The problem your having is this string is NOT Proper JSON: [500,'hello world']

this would be proper JSON [500,"hello world"]. JSON is very strict on formatting and requires that all string values be wrapped in double quotes and NEVER single quotes.

the proper thing to do to avoid problems, would be to use the php functions json_encode() and json_decode()

for example,

<?php
    $myarray[] = 500;
    $myarray[] = "hello world";
    $myjson = json_encode($myarray);
?>
<form name="input" action="post.php">
    <input type="hidden" name="json" value="<?php echo $myjson ?>" />
    <input type="submit" value="Submit">
</form>

and in the post.php you would read it like so,

<?php
    $posted_data = array();
    if (!empty($_POST['json'])) {
        $posted_data = json_decode($_POST['json'], true);
    }
    print_r($posted_data);
?>

the true flag in json_decode() tells the function you want it as an associative array and not a PHP object, which is its default behavior.

the print_r() function will output the php structure of the converted JSON array:

Array(
    [0] => 500
    [1] => hello world
) 
Sheac
  • 438
  • 2
  • 6
  • 3
    Good catch.

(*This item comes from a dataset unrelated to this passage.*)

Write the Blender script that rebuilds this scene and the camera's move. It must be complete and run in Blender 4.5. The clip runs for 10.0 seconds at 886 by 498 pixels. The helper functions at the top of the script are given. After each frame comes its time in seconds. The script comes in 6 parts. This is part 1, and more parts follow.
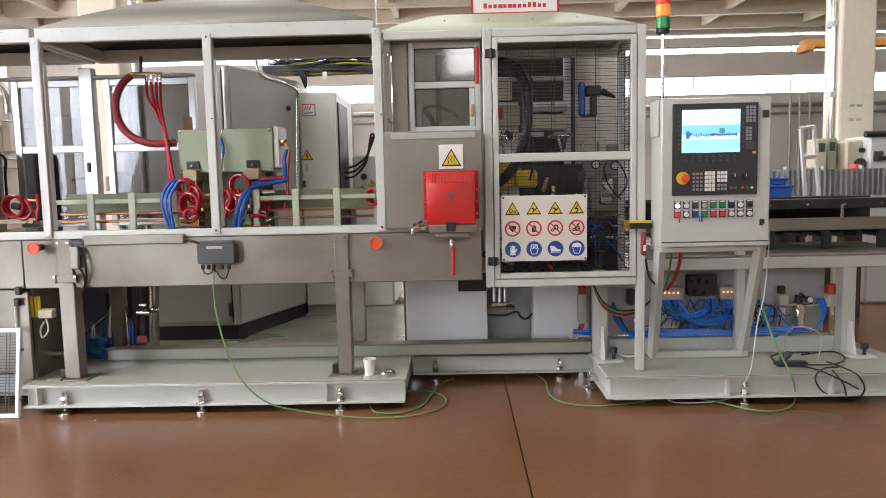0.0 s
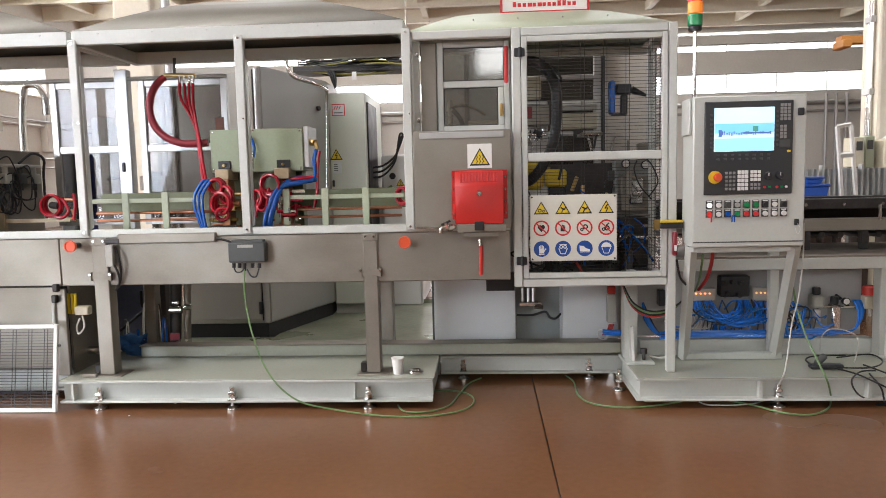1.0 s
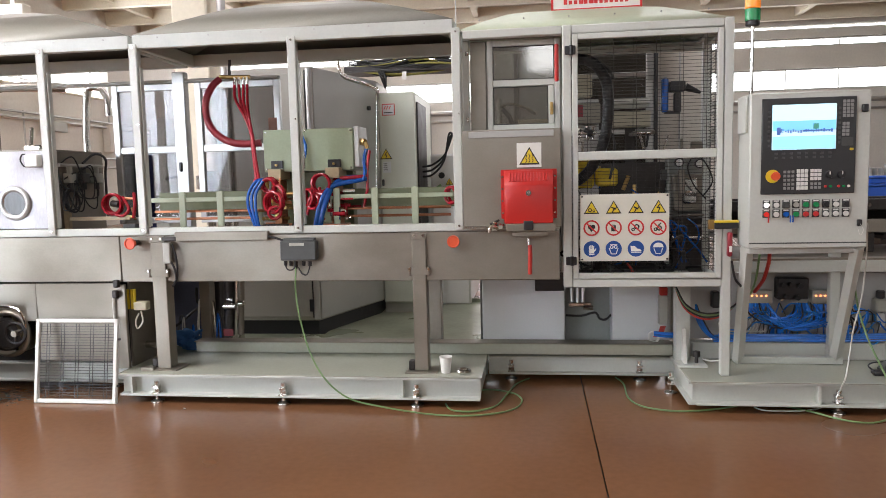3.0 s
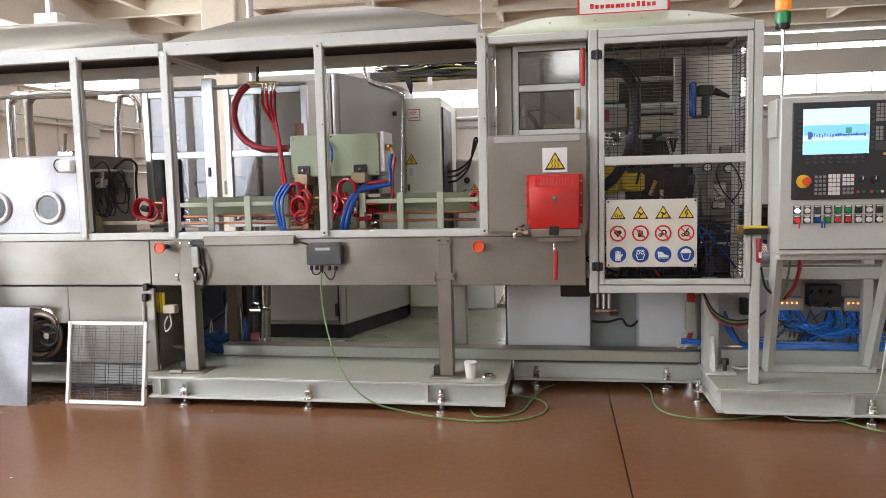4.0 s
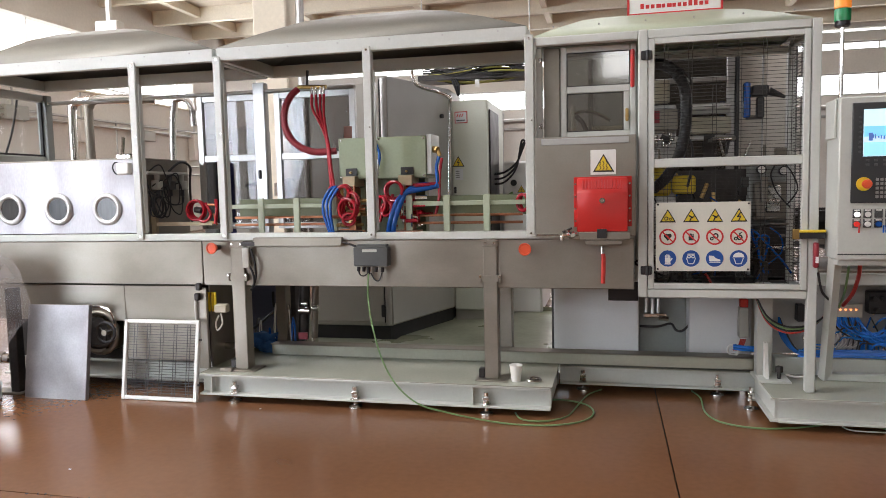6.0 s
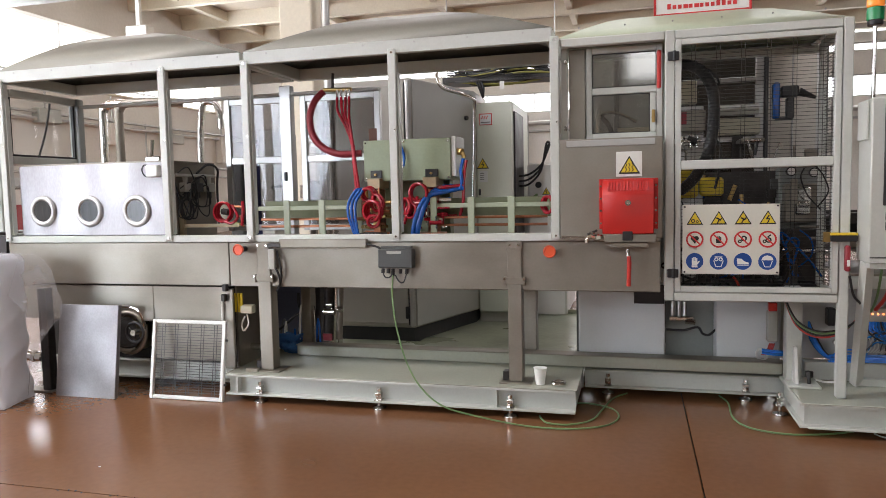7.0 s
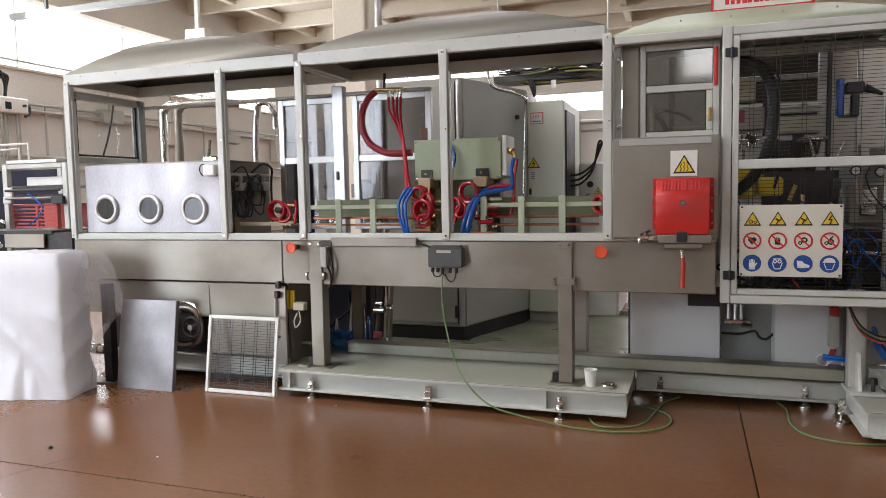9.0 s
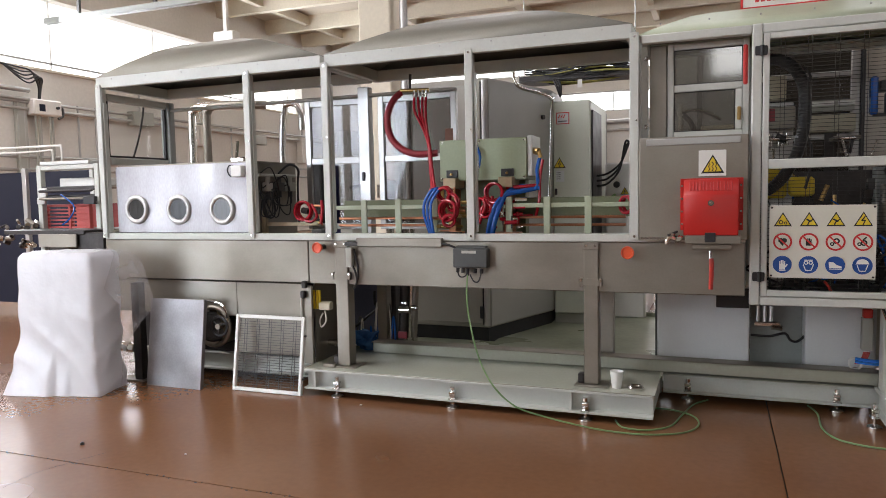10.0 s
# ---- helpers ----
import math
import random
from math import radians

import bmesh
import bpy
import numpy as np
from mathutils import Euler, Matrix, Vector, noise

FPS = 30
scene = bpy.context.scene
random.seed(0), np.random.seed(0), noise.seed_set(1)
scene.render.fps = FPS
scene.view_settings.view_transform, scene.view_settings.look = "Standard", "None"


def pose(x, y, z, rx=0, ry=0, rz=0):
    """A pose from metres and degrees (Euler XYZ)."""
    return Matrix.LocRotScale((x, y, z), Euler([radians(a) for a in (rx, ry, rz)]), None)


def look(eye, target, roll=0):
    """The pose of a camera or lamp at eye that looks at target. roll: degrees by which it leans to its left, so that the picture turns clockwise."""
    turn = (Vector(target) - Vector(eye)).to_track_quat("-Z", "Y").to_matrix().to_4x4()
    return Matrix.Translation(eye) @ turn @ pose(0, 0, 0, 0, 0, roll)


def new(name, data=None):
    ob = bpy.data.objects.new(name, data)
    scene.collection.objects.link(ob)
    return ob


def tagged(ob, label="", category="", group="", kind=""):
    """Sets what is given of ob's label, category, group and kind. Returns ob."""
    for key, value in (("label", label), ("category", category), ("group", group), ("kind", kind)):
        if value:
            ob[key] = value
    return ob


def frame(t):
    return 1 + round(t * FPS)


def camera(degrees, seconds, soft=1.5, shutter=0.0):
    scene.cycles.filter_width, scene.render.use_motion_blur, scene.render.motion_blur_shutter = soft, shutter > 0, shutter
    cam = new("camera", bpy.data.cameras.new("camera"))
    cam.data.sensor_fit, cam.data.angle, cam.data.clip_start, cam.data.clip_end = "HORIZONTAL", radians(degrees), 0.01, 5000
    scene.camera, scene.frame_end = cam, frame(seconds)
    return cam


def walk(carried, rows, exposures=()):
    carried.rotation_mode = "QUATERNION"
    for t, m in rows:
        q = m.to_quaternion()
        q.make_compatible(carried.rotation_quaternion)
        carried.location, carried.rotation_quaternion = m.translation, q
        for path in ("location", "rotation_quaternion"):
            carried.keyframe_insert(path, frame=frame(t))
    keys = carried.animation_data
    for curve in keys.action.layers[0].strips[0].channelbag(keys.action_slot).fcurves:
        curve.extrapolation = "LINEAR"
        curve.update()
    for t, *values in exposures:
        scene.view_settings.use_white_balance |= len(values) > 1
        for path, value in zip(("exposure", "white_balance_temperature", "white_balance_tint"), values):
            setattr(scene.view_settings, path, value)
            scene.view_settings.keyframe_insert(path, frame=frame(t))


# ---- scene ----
# ---- camera: a pan from one spot, held at chest height ----
cam = camera(63.7, 10.0, soft=0.9)
EYE = (0.0, 0.0, 1.2)
PAN = [  # seconds, yaw, pitch, roll
    (0.0, 1.07, -5.46, 1.27),
    (0.5, 2.28, -5.44, 1.32),
    (1.0, 3.35, -5.46, 1.31),
    (1.5, 4.25, -5.51, 1.33),
    (2.0, 5.35, -5.56, 1.36),
    (2.5, 6.32, -5.58, 1.34),
    (4.0, 9.29, -4.98, 1.31),
    (4.5, 10.33, -4.91, 1.29),
    (5.0, 11.24, -4.87, 1.29),
    (5.5, 12.10, -4.81, 1.26),
    (7.0, 14.97, -4.51, 1.24),
    (7.5, 15.95, -4.48, 1.24),
    (8.0, 16.91, -4.46, 1.21),
    (8.5, 17.92, -4.44, 1.15),
    (9.0, 18.99, -4.48, 1.11),
    (9.5, 20.04, -4.46, 1.13),
    (10.0, 21.01, -4.41, 1.15),
]
walk(cam, [(t, pose(*EYE, 90 + pitch, roll, yaw)) for t, yaw, pitch, roll in PAN],
     exposures=[(0.0, -0.14), (2.5, -0.19), (5.0, -0.31), (7.5, -0.46), (10.0, -0.66)])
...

However you also need to use single quotes then for the `value='..'` attribute, or better yet apply `htmlspecialchars()`, so the JSONs double quotes don't break the HTML syntax. – mario Nov 07 '12 at 01:18
  • oops, yeah was going a bit fast, good catch yourself. forgot about the quotes on the input tag lol. If you wanted to avoid the special characters and avoid the single quotes on the input, you could just `base64_encode` the json, then on the other end base64_decode it to avoid any complications. similar to how facebook does their posted json signed request on load of a facebook application. – Sheac Nov 07 '12 at 01:29
1

Is the API a 3rd party on or made by you?

If it is yours, consume the data sent by your form should be as simple as this on your API:

<?php
    $data = json_decode($_REQUEST['json']);

    echo $data[0]; // Should output 500
    echo $data[1]; // Should output hello world

If it is a 3rd party, probably they expect you to send the json in post body. To accomplish that, follow this post: How to post JSON to PHP with curl.